PLIM-SLO accurately measured oxygen levels in arterioles, venules, and capillaries. As the researchers had expected, PLIM-SLO revealed that arterioles (very small branches of arteries) had the highest oxygen, venules (the smallest veins that return deoxygenated blood) had the lowest, with capillaries in between. Adjusting the system’s focus allowed the researchers to image oxygen at different retinal depths, revealing the structure and oxygen profile of multiple vascular layers – something that previous methods couldn’t achieve. Changes in inhaled oxygen led to predictable changes in retinal oxygen levels, confirming that measurements reflected real physiological changes. Importantly, the system linked oxygen measurements with structural and flow data, laying the groundwork for future studies of retinal oxygen metabolism and disease processes.

Microvasculature oxygen partial pressure maps at systemic oxygen levels from 69% (left), 78% (middle), and 88% (right)
Microvasculature oxygen partial pressure maps at systemic oxygen levels from 69% (left), 78% (middle), and 88% (right)

Stephanie Nolen et al. (2025)

Because the system was only tested in mice, its performance in humans hasn’t yet been evaluated. Additional limitations of the study include that the approach requires careful calibration to correct for light interference between the two systems, which is a technical challenge.
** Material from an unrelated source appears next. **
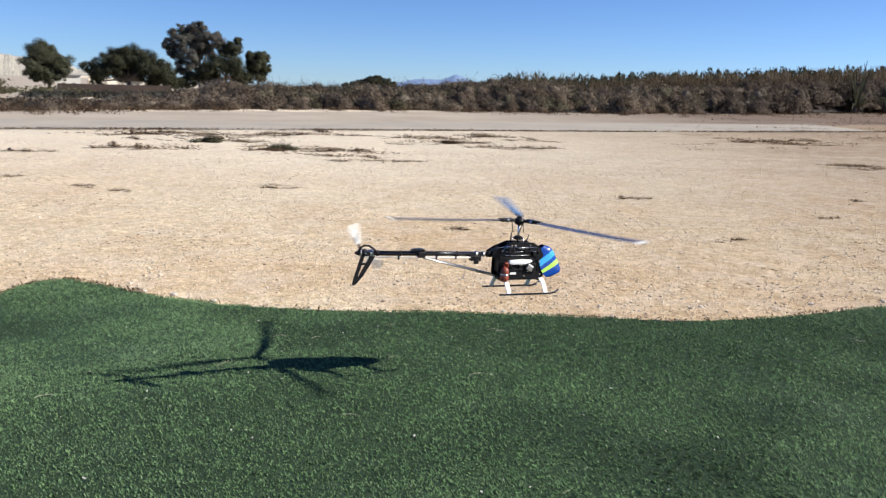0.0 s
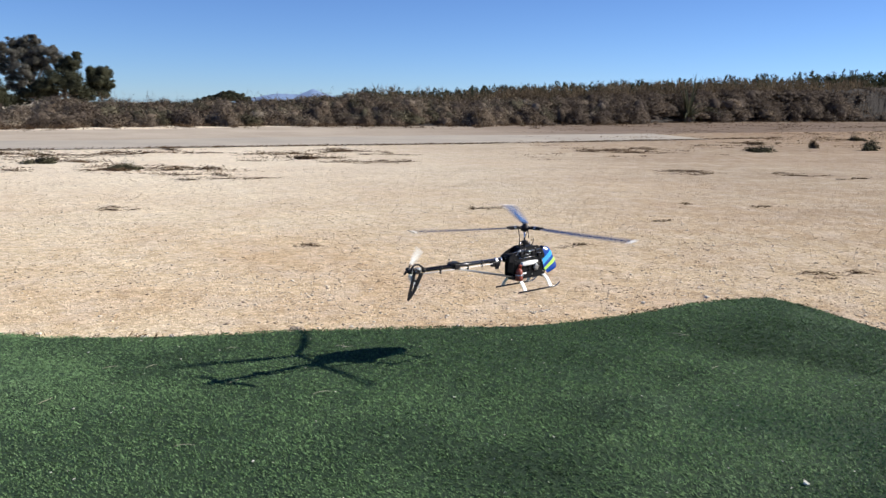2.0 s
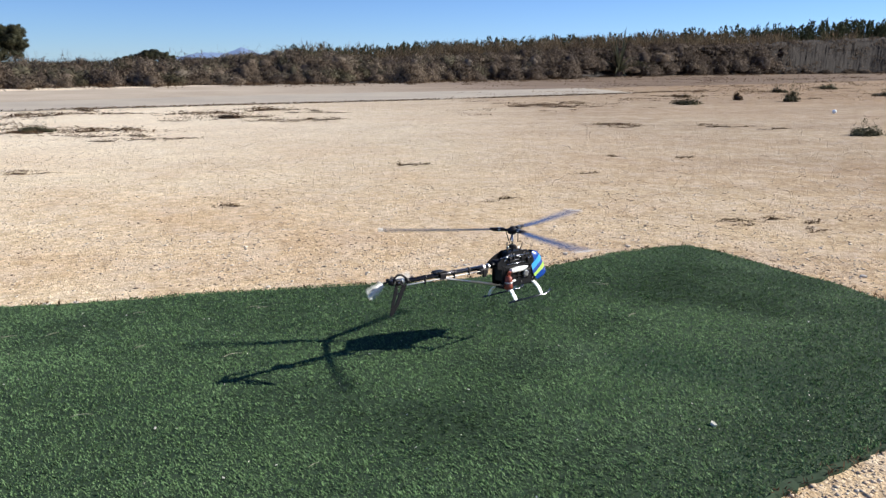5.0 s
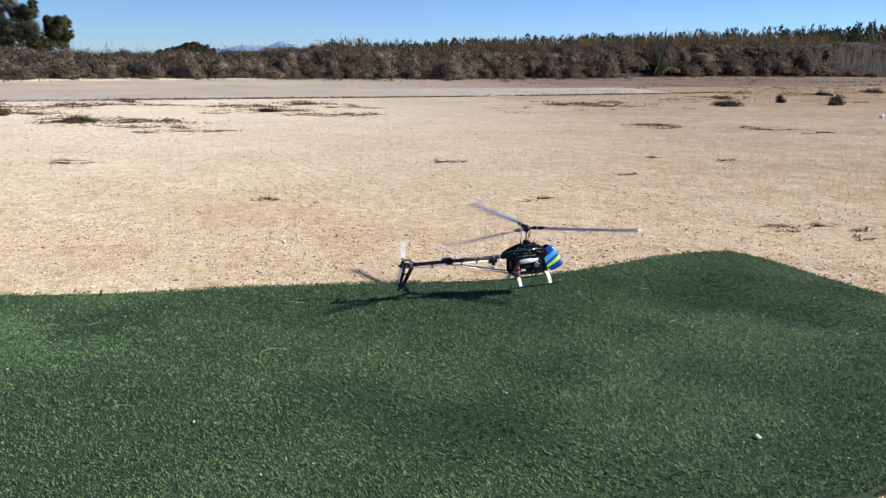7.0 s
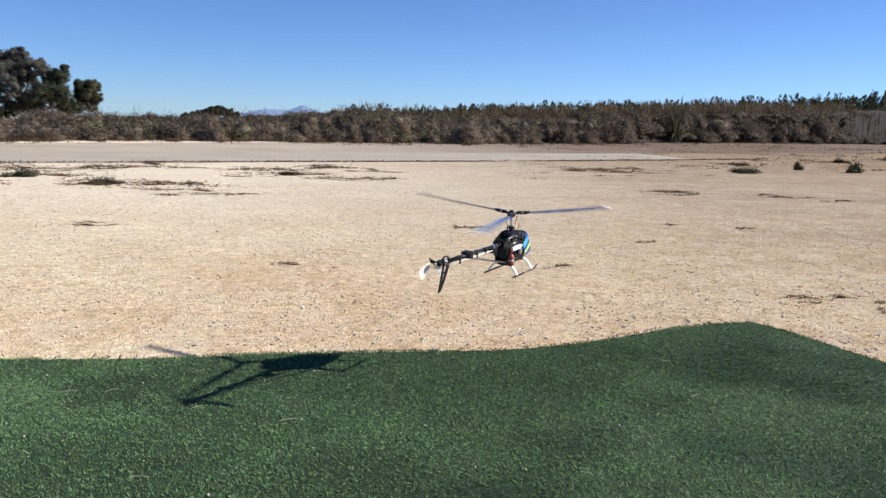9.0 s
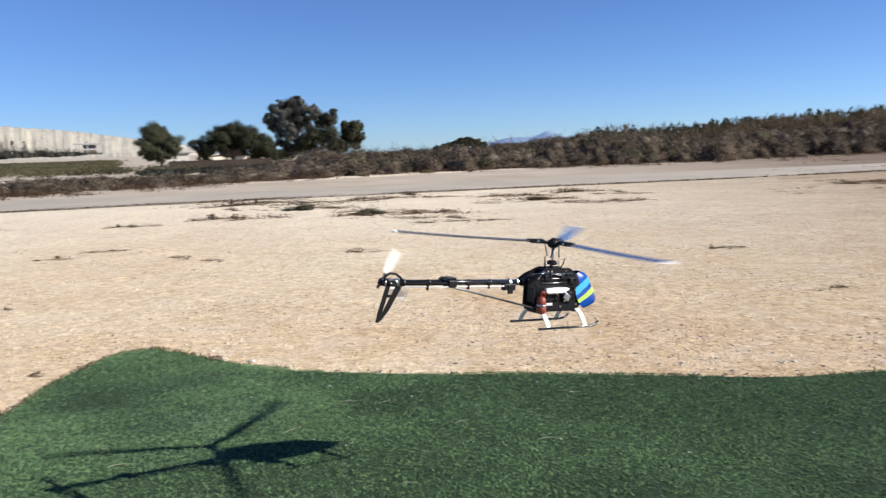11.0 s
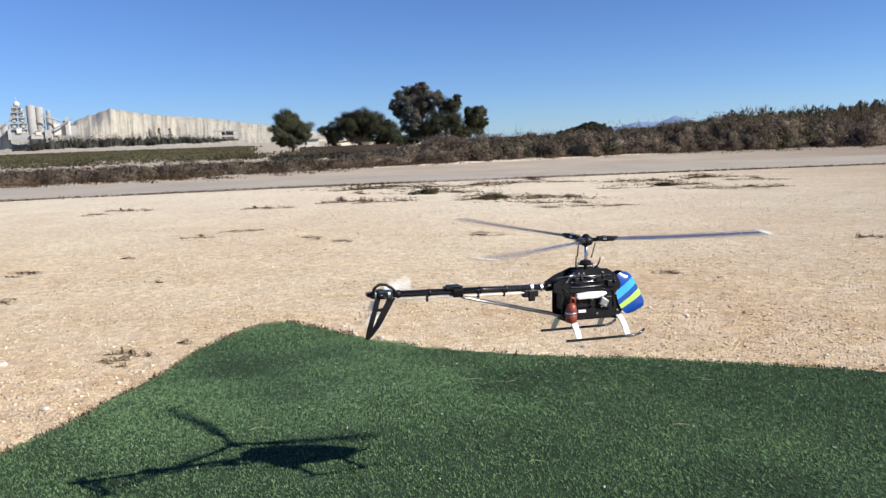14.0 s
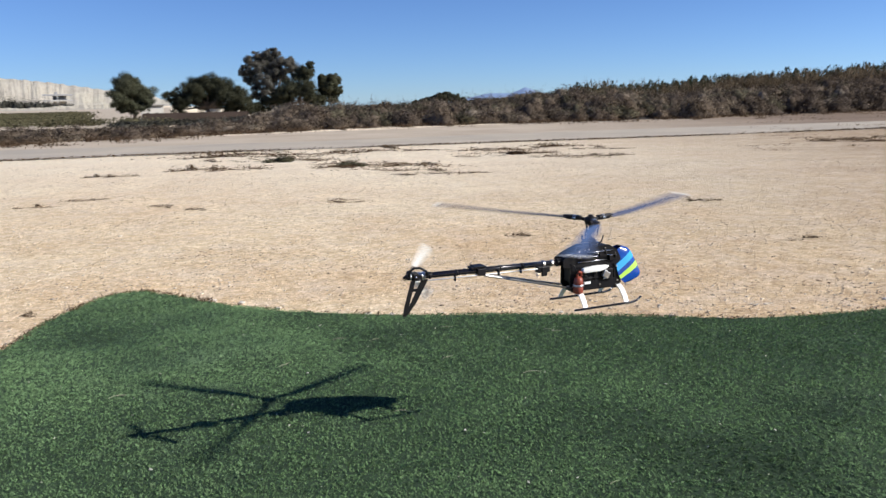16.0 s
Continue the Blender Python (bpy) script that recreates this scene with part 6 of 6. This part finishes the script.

Also, some physiological factors, such as pH and carbon dioxide levels, had to be estimated rather than directly measured, potentially introducing small errors.

Putting aside these limitations, this multimodal system could significantly advance eye disease research and diagnostics by providing a more complete picture of retinal health. It could help scientists understand how oxygen supply changes in diseases like diabetic retinopathy, glaucoma, and macular degeneration. Clinicians may one day use similar technology to detect early disease-related changes before vision is affected.

The study was financially supported by grants from the National Eye Institute, the National Institute of Biomedical Imaging and Bioengineering, and the National Science Foundation Graduate Research Fellowship Program. It was published in the journal Neurophotonics.